THE EXERCISE >> Omit every picture and return the rest of the data unaltered.

== DATA SECTION

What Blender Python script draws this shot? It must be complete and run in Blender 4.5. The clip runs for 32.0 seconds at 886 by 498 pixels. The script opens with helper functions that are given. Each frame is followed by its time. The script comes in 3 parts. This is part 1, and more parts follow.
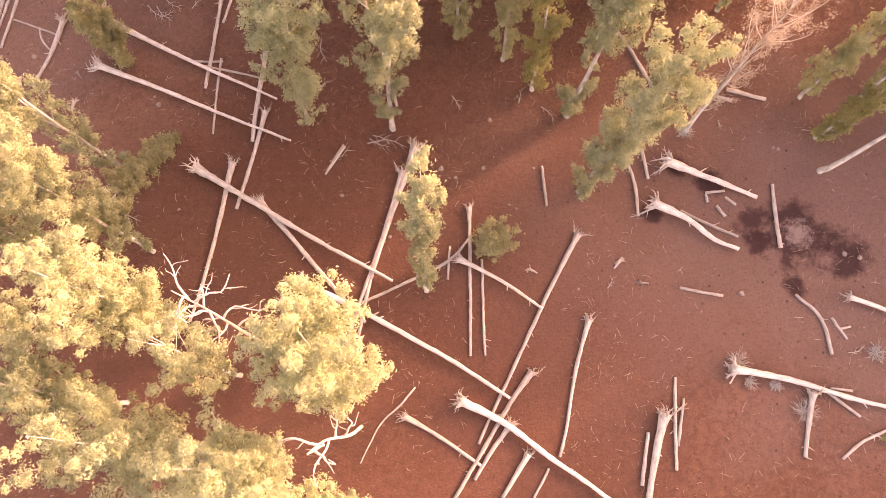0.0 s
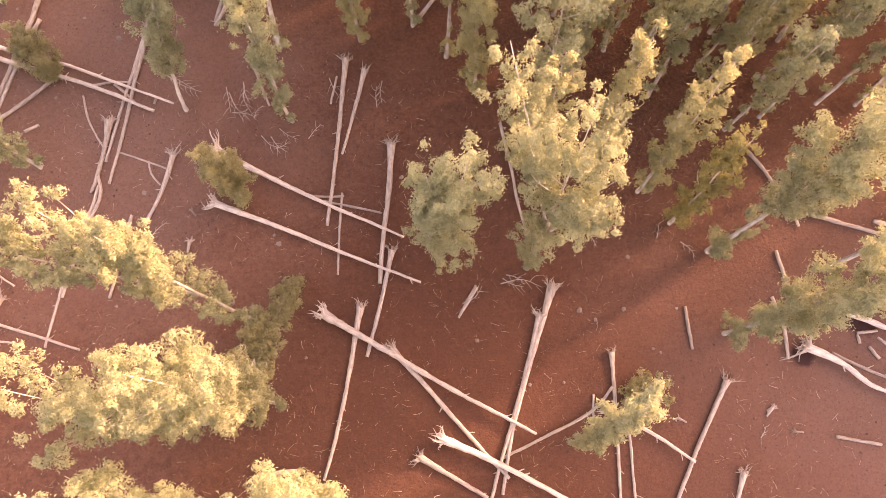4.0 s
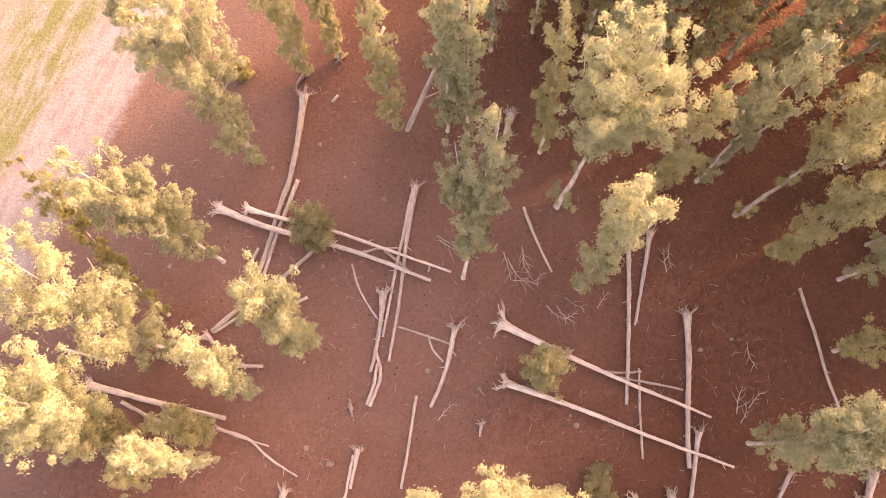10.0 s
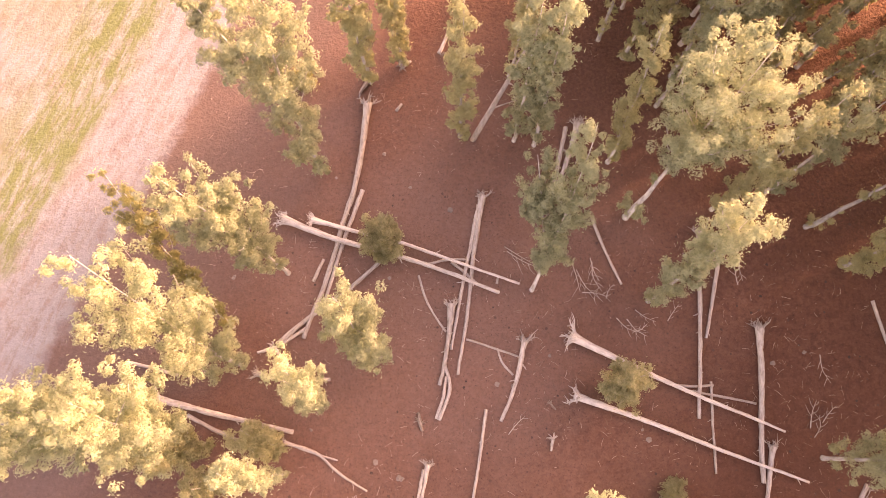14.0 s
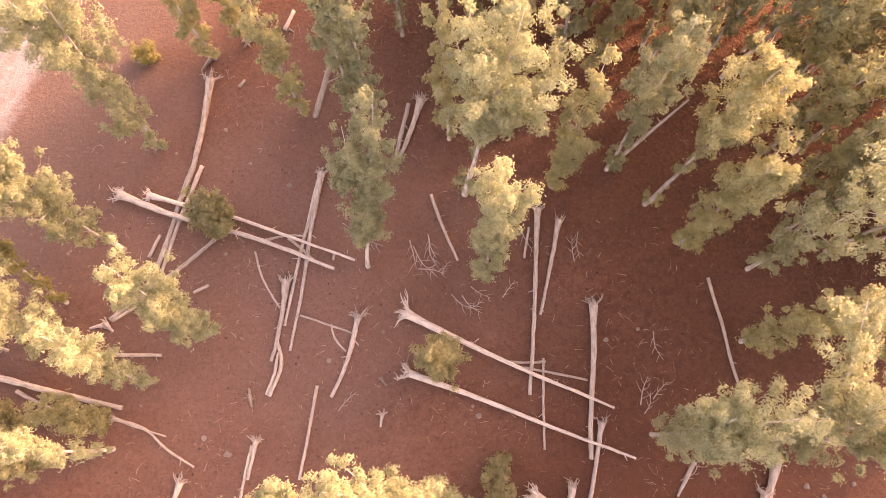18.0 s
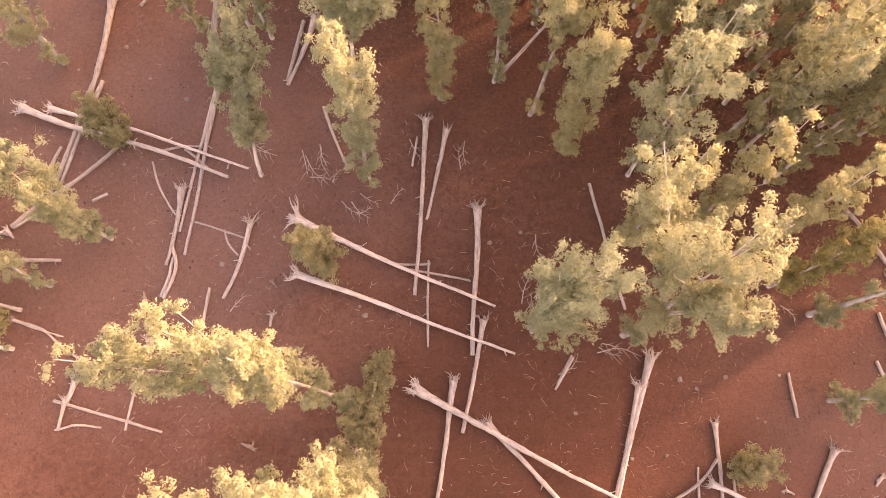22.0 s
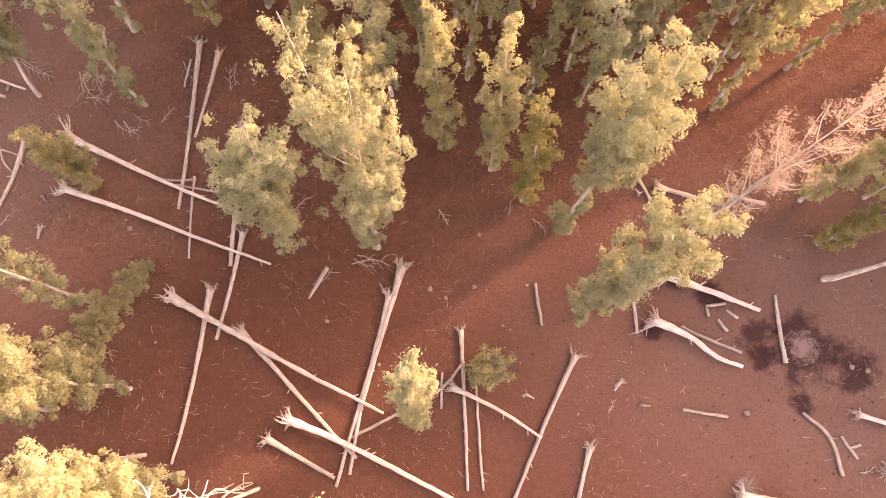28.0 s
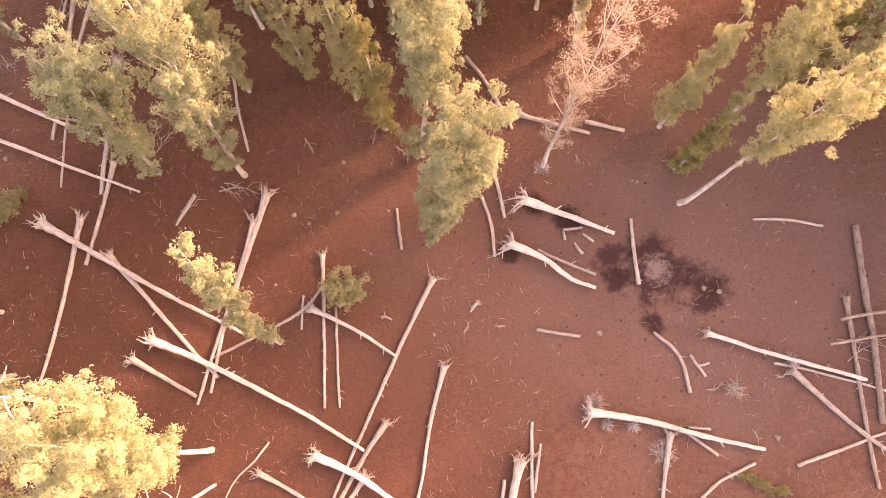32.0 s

====

FINAL RESULT >>
What Blender Python script draws this shot? It must be complete and run in Blender 4.5. The clip runs for 32.0 seconds at 886 by 498 pixels. The script opens with helper functions that are given. Each frame is followed by its time. The script comes in 3 parts. This is part 1, and more parts follow.
0.0 s
4.0 s
10.0 s
14.0 s
18.0 s
22.0 s
28.0 s
32.0 s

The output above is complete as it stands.